[Beowulf] assigning cores to queues with torque

Wed Mar 10 13:20:56 PST 2010

On Mon, 8 Mar 2010 10:39:08 -0500
Glen Beane <Glen.Beane at jax.org> wrote:

> 
> 
> 
> On 3/8/10 10:14 AM, "Micha Feigin" <michf at post.tau.ac.il> wrote:
> 
> I have a small local cluster in our lab that I'm trying to setup with minimum
> hustle to support both cpu and gpu processing where only some of the nodes have
> a gpu and those have only two gpu for four cores.
> 
> It is currently setup using torque from ubuntu (2.3.6) with the torque supplied
> scheduler (set it up with maui initially but it was a bit of a pain for such a
> small cluster so I switched)
> 
> This cluster is used by very few people in a very controlled environment so I
> don't really need any protection from each other, the queues are just for
> convenience to allow remote execution
> 
> The problem:
> 
> I want to allow gpu related jobs to run only on the gpu equiped nodes (i.e more jobs then GPUs will be queued), I want to run other jobs on all nodes with either
> 1. a priority to use the gpu equiped nodes last
> 2. or better, use only two out of four cores on the gpu equiped nodes
> 
> It doesn't seem though that I can map nodes or cores to queues with torque as far as I can tell
> (i.e cpu queue uses 2 cores on gpu1, 2 cores on gpu2, all cores on everything else
>       gpu queue uses 2 cores on gpu1, 2 cores on gpu2)
> 
> I can't seem to set user defined resources so that I can define gpu machines as having gpu resource and schedule according to that.
> 
> Is it possible to achieve any of these two with torque, or is there any other
> simple enough queue manager that can do this (preferably with a debian package
> in some way to simplify maintanance).
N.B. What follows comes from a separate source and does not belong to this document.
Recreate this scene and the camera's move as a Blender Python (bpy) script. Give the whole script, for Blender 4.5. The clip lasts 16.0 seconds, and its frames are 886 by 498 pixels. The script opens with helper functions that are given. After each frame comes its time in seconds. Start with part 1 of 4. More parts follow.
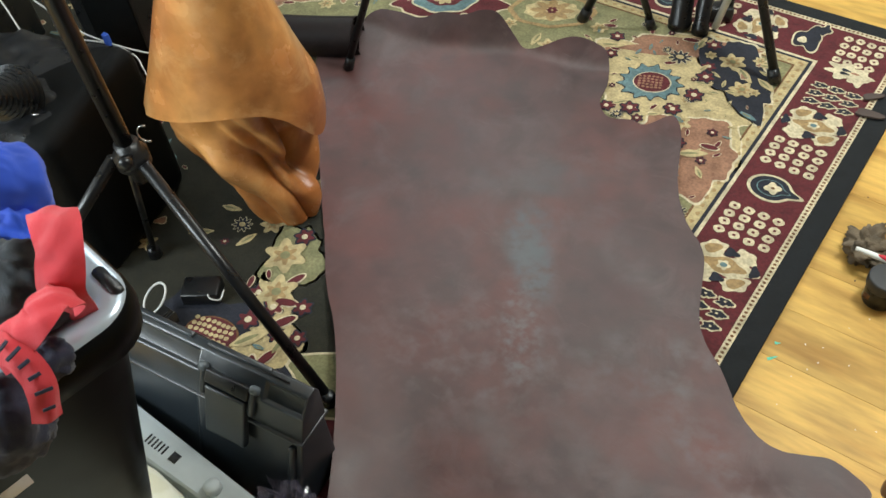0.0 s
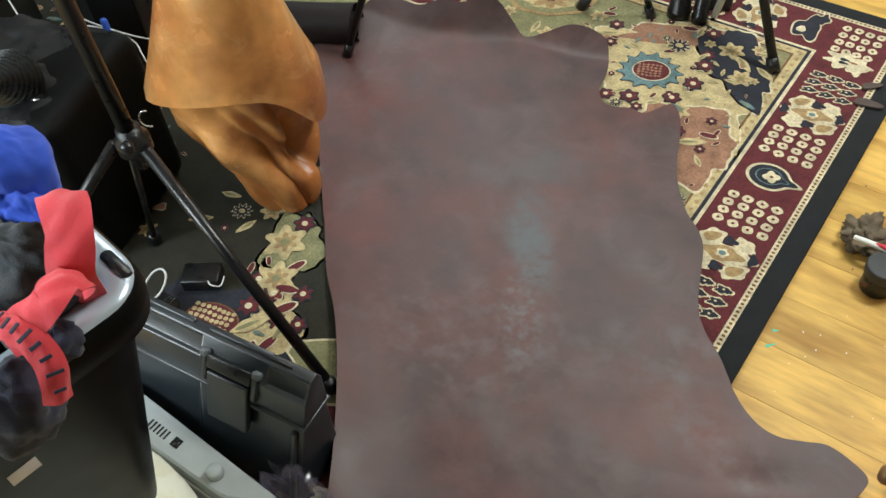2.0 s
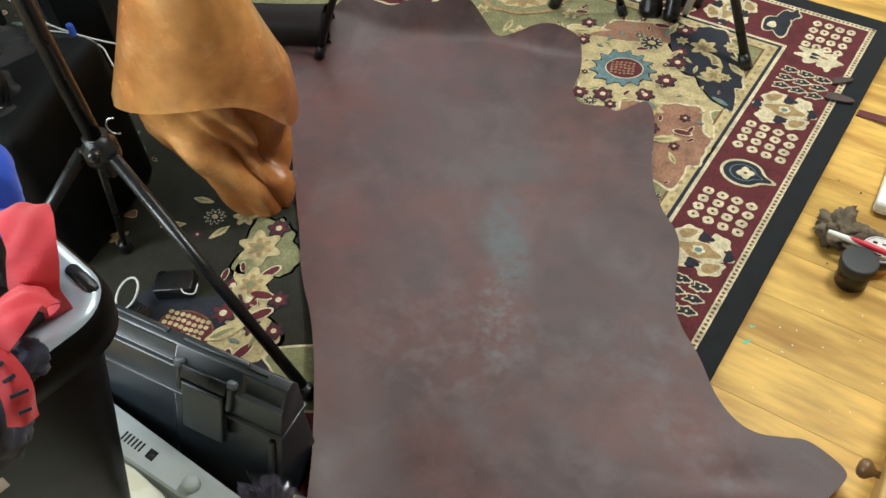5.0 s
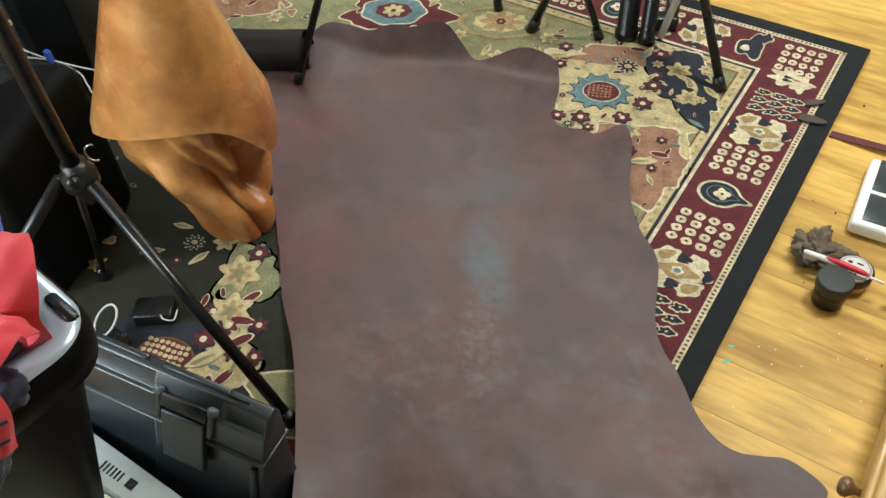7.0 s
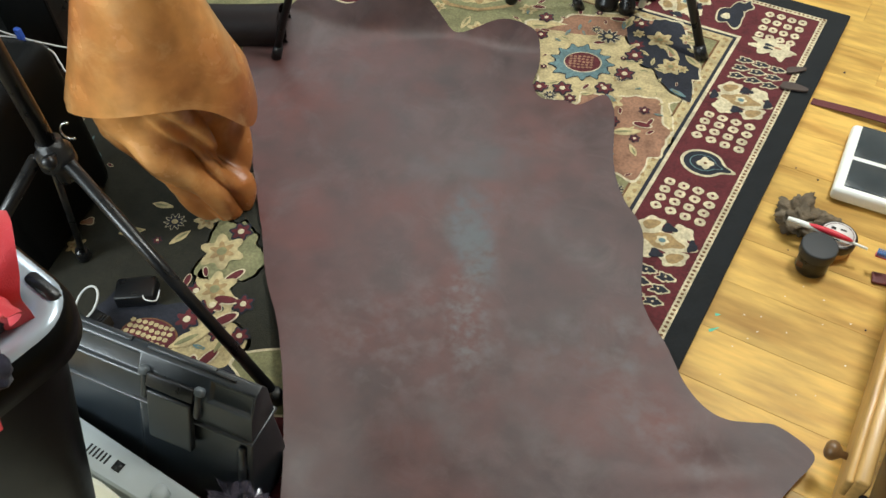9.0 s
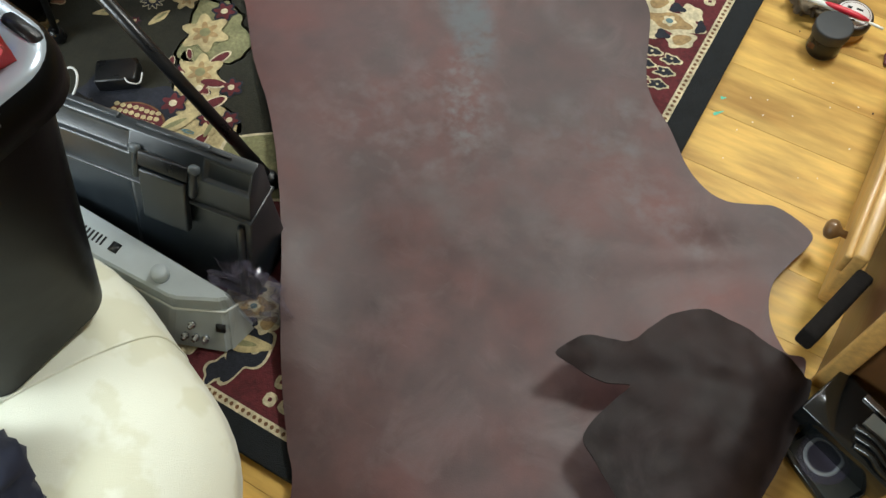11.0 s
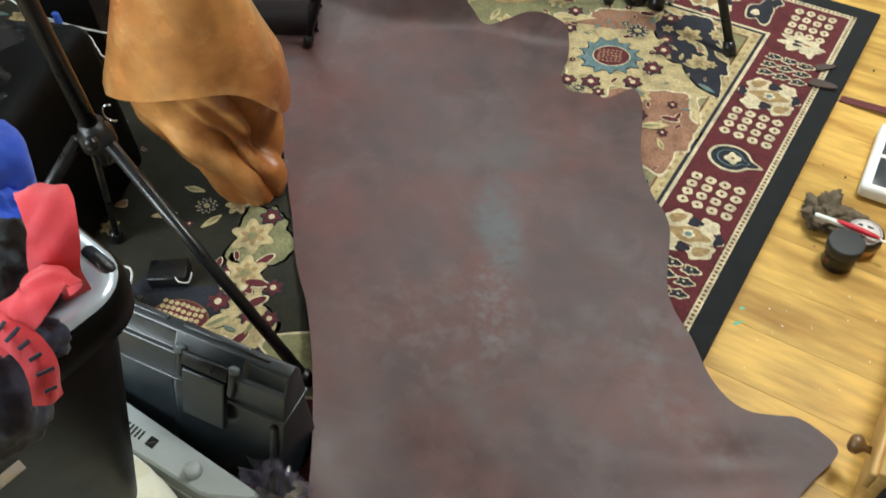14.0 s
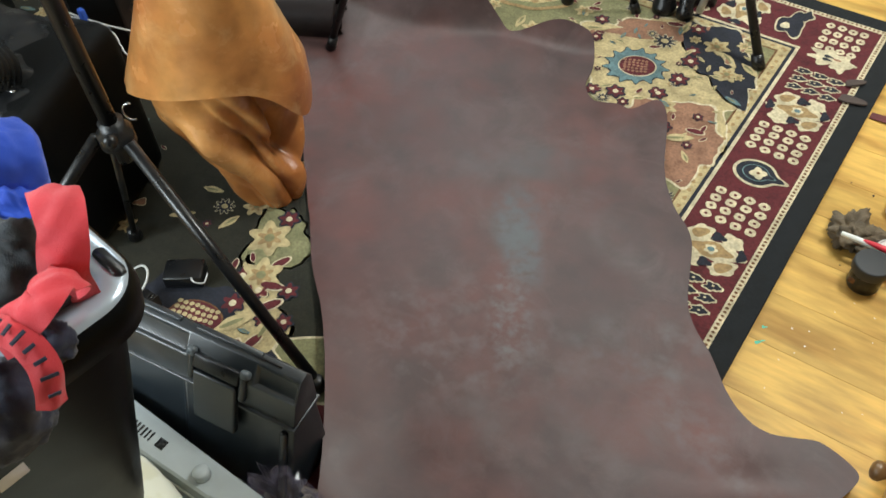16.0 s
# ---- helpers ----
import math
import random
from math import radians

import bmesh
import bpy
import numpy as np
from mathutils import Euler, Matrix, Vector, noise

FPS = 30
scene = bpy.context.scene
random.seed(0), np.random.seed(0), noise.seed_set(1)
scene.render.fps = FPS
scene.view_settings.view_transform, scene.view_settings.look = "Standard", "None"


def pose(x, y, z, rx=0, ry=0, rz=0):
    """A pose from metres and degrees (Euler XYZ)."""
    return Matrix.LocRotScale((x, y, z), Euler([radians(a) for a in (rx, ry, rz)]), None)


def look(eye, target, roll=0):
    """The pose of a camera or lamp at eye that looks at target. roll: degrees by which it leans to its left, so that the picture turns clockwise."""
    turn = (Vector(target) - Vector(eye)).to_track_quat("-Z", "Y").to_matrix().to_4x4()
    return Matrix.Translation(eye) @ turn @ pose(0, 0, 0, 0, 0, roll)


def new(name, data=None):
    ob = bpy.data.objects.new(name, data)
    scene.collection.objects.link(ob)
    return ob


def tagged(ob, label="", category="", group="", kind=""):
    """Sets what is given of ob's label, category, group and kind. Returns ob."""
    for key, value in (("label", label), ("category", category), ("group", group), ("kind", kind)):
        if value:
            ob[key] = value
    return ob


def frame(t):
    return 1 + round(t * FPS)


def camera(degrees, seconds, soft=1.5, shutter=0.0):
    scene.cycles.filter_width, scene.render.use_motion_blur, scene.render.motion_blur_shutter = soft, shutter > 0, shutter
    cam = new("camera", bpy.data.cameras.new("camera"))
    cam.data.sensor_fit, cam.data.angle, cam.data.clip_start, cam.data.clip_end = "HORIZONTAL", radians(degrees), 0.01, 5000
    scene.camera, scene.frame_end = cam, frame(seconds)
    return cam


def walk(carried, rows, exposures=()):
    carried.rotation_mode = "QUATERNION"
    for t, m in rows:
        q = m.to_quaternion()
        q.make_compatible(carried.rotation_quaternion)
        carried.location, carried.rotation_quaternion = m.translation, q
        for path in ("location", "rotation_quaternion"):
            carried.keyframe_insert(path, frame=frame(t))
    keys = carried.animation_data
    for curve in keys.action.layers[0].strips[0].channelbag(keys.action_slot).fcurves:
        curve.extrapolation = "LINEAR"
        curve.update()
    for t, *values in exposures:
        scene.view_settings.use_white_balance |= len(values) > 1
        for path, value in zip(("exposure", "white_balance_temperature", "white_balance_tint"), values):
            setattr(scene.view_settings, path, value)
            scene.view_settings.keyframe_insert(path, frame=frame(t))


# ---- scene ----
cam = camera(54.9, 16.0, shutter=0.4)
PATH = [
    (0, (0.116, -2.035, 1.305), (-0.734, -1.035, -0.204), -6.0),
    (0.5, (0.119, -2.048, 1.305), (-0.719, -1.055, -0.215), -5.2),
    (1, (0.114, -2.048, 1.306), (-0.72, -1.054, -0.216), -5.3),
    (1.5, (0.111, -2.048, 1.303), (-0.716, -1.053, -0.222), -5.5),
    (2, (0.109, -2.047, 1.306), (-0.719, -1.054, -0.221), -5.4),
    (2.5, (0.104, -2.045, 1.305), (-0.731, -1.053, -0.217), -5.4),
    (3, (0.105, -2.042, 1.305), (-0.73, -1.045, -0.214), -5.9),
    (3.5, (0.109, -2.036, 1.302), (-0.712, -1.034, -0.222), -5.9),
    (4, (0.109, -2.036, 1.302), (-0.701, -1.035, -0.229), -5.8),
    (6.5, (0.095, -2.031, 1.301), (-0.66, -0.962, -0.211), -3.4),
    (7, (0.103, -2.035, 1.306), (-0.662, -0.956, -0.195), -3.7),
    (7.5, (0.103, -2.035, 1.3), (-0.671, -0.965, -0.203), -4.2),
    (8, (0.105, -2.031, 1.294), (-0.643, -0.972, -0.229), -4.5),
    (8.2, (0.104, -2.026, 1.295), (-0.626, -0.958, -0.23), -4.2),
    (10.3, (0.08, -2.069, 1.264), (-0.57, -1.101, -0.361), -4.2),
    (10.5, (0.081, -2.071, 1.238), (-0.482, -1.208, -0.477), -3.5),
    (11, (0.079, -2.073, 1.23), (-0.414, -1.296, -0.546), -2.6),
    (11.5, (0.078, -2.071, 1.227), (-0.407, -1.304, -0.555), -2.4),
    (12, (0.079, -2.068, 1.231), (-0.4, -1.293, -0.549), -2.3),
    (12.5, (0.08, -2.067, 1.236), (-0.407, -1.263, -0.53), -1.8),
    (13, (0.089, -2.07, 1.255), (-0.452, -1.19, -0.457), -1.9),
    (13.5, (0.084, -2.072, 1.278), (-0.551, -1.094, -0.347), -2.5),
    (14, (0.083, -2.069, 1.302), (-0.646, -1.028, -0.241), -3.4),
    (14.5, (0.08, -2.057, 1.305), (-0.706, -0.986, -0.19), -3.9),
    (15, (0.081, -2.052, 1.302), (-0.719, -0.976, -0.182), -4.0),
    (15.5, (0.078, -2.051, 1.297), (-0.713, -0.985, -0.199), -3.8),
    (16, (0.075, -2.053, 1.293), (-0.695, -1.03, -0.244), -3.2),
]
walk(cam, [(t, look(eye, target, roll)) for t, eye, target, roll in PATH])

# ---- world, lamps, exposure ----
world = bpy.data.worlds.new("world")
scene.world = world
world.use_nodes = True
world.node_tree.nodes["Background"].inputs[0].default_value = (0.75, 0.85, 1.0, 1)
world.node_tree.nodes["Background"].inputs[1].default_value = 0.25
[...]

I only manage this cluster since no one
> else knows how to and it's supposed to take as little of my time as possible
> I'm looking for the simplest solution to implement and not the most versatile
> one.
> 
> 
> you can define a resource "gpu" in your TORQUE nodes file:
> 
> hostname np=4 gpu
> 
> and then users can request -l nodes=1:ppn=4:gpu to get assigned a node with a gpu,  but to do anything more advanced you'll need Maui or Moab.   You should try the maui users mailing list, or the torque users mailing list to see if anyone else has some ideas

Thanks, almost perfect. It would have been a complete solution if there was a
way to define how many such resources there are as there are 4 cores and 2 GPUs
per node. Its good enough for now though as it works perfect when asking for
nodes=1:ppn=2 to make sure that I don't get too many GPU jobs. This is a
cluster that is used by 3 people that are cooperating at the moment so I can
waste the extra core for now to spare man hours for the setup of maui.